「最近、消費者物価指数が少し上昇したが、われわれは今ノイズを見ているのだと思う」

 イエレンFRB議長は6月18日の記者会見でそう述べた。5月の米国の消費者物価指数前年比は+2.1%だった。2月は+1.1%だったので、急激な上昇だ。しかし、彼女のその発言は、政策金利(フェデラルファンド金利)の引き上げを急ぐつもりは今はないことを意味している。
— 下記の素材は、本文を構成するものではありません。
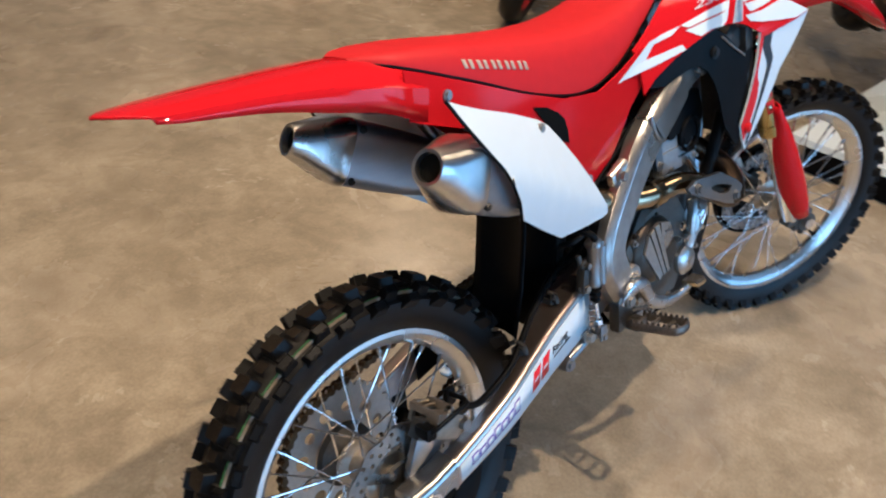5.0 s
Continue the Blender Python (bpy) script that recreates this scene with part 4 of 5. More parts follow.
# ---------------------------------------------------------------- bodywork
SEAT_TOP = [(0.036, 0, 1.0035), (0.075, 0, 1.0055), (0.13, 0, 1.004), (0.211, 0, 0.998), (0.347, 0, 0.983), (0.473, 0, 0.975), (0.577, 0, 0.980), (0.67, 0, 1.002), (0.735, 0, 1.021), (0.79, 0, 1.032)]
SEAT_LOW = [(0.036, 0.030, 0.9985), (0.075, 0.066, 0.990), (0.13, 0.084, 0.972), (0.211, 0.096, 0.944), (0.347, 0.104, 0.896), (0.473, 0.103, 0.874), (0.577, 0.099, 0.900), (0.67, 0.090, 0.956), (0.735, 0.080, 0.998), (0.79, 0.060, 1.026)]
st, sl = spline(SEAT_TOP, 40), spline(SEAT_LOW, 40)
secs = []
for a, b in zip(st, sl):
    x, w, h = a.x, b.y, a.z - b.z
    right = [(w, b.z), (w * 1.0, b.z + 0.10 * h), (w * 0.95, b.z + 0.55 * h), (w * 0.86, b.z + 0.84 * h), (w * 0.72, b.z + 0.965 * h), (w * 0.40, b.z + 1.0 * h), (0, b.z + 1.015 * h)]
    secs.append([(x, -y, z) for y, z in right] + [(x, y, z) for y, z in reversed(right[:-1])])
SEAT_GEO = loft(secs)
part("seat", SEAT_GEO, SEAT_RED, bike, "matt red gripper seat", angle=50)
# dark strips painted as the shadow line below the seat's edge
part("seat_edge_shade", tube([(p.x, -p.y - 0.0003, p.z - 0.002) for p in sl], 0.0022, 60, 8), BLACK, bike, "dark strip painted as shade under the seat edge")
part("seat_edge_shade", tube([(p.x, p.y + 0.0003, p.z - 0.002) for p in sl], 0.0022, 60, 8), BLACK, bike)
# pale print on the seat's flank: plain upright bars in place of lettering


seat_tree = BVHTree.FromPolygons([Vector(v) for v in SEAT_GEO[0]], SEAT_GEO[1])
for k in range(10):
    x0 = 0.193 + (k // 2) * 0.0285 + (k % 2) * 0.0125
    rows_ = []
    for i in range(3):
        x = x0 + 0.0072 * i / 2
        row = []
        for g in (0, 0.25, 0.5, 0.75, 1):
            z = 0.970 - (x - 0.193) * 0.20 - 0.0070 + 0.014 * g
            hit_at, nrm = seat_tree.ray_cast(Vector((x + 0.004 * (0.5 - g), -0.4, z)), Vector((0, 1, 0)))[:2]
            row.append(hit_at + Vector((0, -0.0010, 0.0004)))
        rows_.append(row)
    mk = part("seat_print", loft(rows_, False, False), CREAM, bike, "pale plain bars printed on the seat" if k == 0 else "")
    mk.modifiers.new("thickness", "SOLIDIFY").thickness = 0.0006

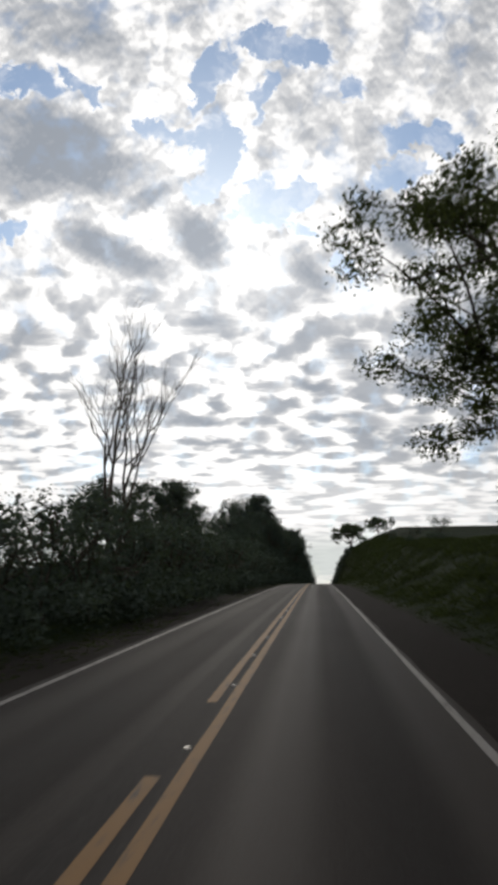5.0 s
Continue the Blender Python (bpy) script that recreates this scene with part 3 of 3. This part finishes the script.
# hedge and wall of forest further on: its top over the road, along y
WALL_Y = [86, 100, 120, 140, 155, 170, 180, 192, 200, 207, 215, 230, 245, 258, 270, 280, 295, 305, 318, 332, 345, 355, 365, 385, 400, 430, 460, 500, 560]
WALL_H = [2.9, 3.1, 4.0, 5.4, 6.2, 6.4, 5.1, 4.9, 5.3, 6.4, 8.7, 13.2, 17.3, 20.8, 19.2, 19.8, 20.4, 19.0, 19.8, 21.4, 24.0, 26.0, 27.0, 26.0, 25.0, 21.5, 19.0, 19.0, 16.0]


def wall_h(y):
    return float(np.interp(y, WALL_Y, WALL_H))


for y in np.arange(86, 420, 4.8):
    h = wall_h(y)
    bush(-9.4 + rng.normal() * 0.4, y, min(h, 5.0) / 4.3 * rng.uniform(0.88, 1.05))
    if y < 245:
        bush(-12.6 + rng.normal() * 0.6, y + 2.0, min(h, 7.5) / 4.3 * rng.uniform(0.88, 1.08))
for y in np.arange(208, 540, 5.3):
    h = wall_h(y)
    near_x = float(np.interp(y, [220, 316, 330, 348, 365, 380, 400, 421, 457, 540], [-13.0, -12.7, -10.6, -10.5, -10.6, -9.9, -9.6, -8.4, -7.2, -6.6]))
    for x, k, deep in ((near_x, 0.95, False), (near_x - 5.5, 1.0, True)):
        if deep and y < 228:
            continue
        xx, yy = x + rng.normal() * 0.6, y + rng.normal() * 1.2
        i = int(y / 5.3) % 4
        kind, tall = (BACK, 15) if deep or y > 440 else (TALL[i % 3], 23) if h > 17 else (FOREST[i], (14, 16, 12, 15)[i])
        up = (h - (ground_z(xx, yy) - float(road_z(yy)))) * k * rng.uniform(0.92, 1.04)
        s = max(0.6, min(0.95 if y < 335 else 1.05, up / tall))
        kind.at(xx, yy, spin(), s, up / tall / s)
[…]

 多くのFRB幹部は、インフレ率が目標の2%に安定的に達するのに数年かかると予想している。それ故、政策金利の引き上げを来年開始するとしても、雇用がしっかりと回復するまでは、金利水準は長期的な中立水準(3.75%程度)より低い時期が続いて構わない、と彼らは考えている。
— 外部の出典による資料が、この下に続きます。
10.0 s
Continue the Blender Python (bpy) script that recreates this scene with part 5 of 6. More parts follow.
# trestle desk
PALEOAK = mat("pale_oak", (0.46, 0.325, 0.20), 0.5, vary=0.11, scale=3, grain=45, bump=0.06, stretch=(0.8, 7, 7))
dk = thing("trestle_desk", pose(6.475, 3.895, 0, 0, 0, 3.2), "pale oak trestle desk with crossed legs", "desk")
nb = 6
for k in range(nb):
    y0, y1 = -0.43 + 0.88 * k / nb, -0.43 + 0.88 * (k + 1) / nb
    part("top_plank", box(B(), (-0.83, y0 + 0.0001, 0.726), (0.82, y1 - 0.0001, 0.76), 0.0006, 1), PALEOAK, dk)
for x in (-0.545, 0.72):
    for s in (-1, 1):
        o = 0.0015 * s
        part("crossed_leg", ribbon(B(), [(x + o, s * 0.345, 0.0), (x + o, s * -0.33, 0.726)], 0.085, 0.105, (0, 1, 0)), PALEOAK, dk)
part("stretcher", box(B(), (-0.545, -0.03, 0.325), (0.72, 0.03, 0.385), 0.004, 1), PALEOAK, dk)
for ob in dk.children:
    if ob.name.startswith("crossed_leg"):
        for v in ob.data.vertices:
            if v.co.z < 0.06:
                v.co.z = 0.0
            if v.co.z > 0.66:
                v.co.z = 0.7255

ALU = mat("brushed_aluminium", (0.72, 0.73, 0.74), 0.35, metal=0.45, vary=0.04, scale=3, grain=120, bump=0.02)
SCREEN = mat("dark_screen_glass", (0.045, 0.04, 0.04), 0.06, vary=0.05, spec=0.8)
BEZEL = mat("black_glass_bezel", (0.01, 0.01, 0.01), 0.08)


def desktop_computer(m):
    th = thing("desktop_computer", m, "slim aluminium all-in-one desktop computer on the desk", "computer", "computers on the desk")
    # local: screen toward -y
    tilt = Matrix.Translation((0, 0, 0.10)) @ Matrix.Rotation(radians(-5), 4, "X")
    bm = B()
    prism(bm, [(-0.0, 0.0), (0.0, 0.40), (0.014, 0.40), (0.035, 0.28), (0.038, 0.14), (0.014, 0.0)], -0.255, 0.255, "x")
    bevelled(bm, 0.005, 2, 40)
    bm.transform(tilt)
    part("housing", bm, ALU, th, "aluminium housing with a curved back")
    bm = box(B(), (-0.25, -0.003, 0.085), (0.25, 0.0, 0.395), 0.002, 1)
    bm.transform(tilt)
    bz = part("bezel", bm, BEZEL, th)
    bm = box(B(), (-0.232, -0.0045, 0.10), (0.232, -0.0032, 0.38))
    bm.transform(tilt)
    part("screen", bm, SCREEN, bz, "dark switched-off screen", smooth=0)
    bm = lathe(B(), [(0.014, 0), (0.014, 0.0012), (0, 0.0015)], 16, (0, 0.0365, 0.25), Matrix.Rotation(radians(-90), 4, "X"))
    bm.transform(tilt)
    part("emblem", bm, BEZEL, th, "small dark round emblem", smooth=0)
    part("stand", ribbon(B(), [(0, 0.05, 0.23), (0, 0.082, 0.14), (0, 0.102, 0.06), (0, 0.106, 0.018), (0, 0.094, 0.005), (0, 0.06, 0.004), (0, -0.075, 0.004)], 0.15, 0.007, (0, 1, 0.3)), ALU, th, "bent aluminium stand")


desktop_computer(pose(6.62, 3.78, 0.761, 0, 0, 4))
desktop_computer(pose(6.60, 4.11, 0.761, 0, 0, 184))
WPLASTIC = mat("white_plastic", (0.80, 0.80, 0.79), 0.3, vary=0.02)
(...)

 イエレンが言及した「ノイズ」の一つに食料価格がある。5月時点の前年比は、牛肉は+11%、豚肉は+12%だ。干ばつで家畜の飼料となるトウモロコシが不作であり、豚の病気も世界的に発生している。魚は+9%だが、これは漁船の燃料費の上昇が影響しているだろう。柑橘系果物が+23%なのは、メキシコなど主要産地の異常気象にやられているからだ。

 そういった一時的要因による価格上昇は、FRBにとっては「ノイズ」となる。しかし、中低所得層にとっては食費の上昇は切実な問題だ。今回の景気回復局面では、中低所得層の賃金は伸びていないだけになおさらである。

 米商務省の調査によると、肉の値上がりにどう対処しているか? という問いに、3割強が「食費予算を増やす」と答えたものの、3割強が「購入量を減らす」、25%が「他の品の購入を抑える」、1割強が「肉はやめて他の品を買う」と答えていた。

「USA TODAY」紙には、「今まで行かなかった遠くの低所得エリアのスーパーで、低価格食材を買うようになった」とか、「小売店でステーキを2枚買ったら、昨年9月は27ドルだったのに38ドルになった。旦那も私もステーキを食べるのを、週1回から月1回に減らすつもり」といった嘆きが載っていた。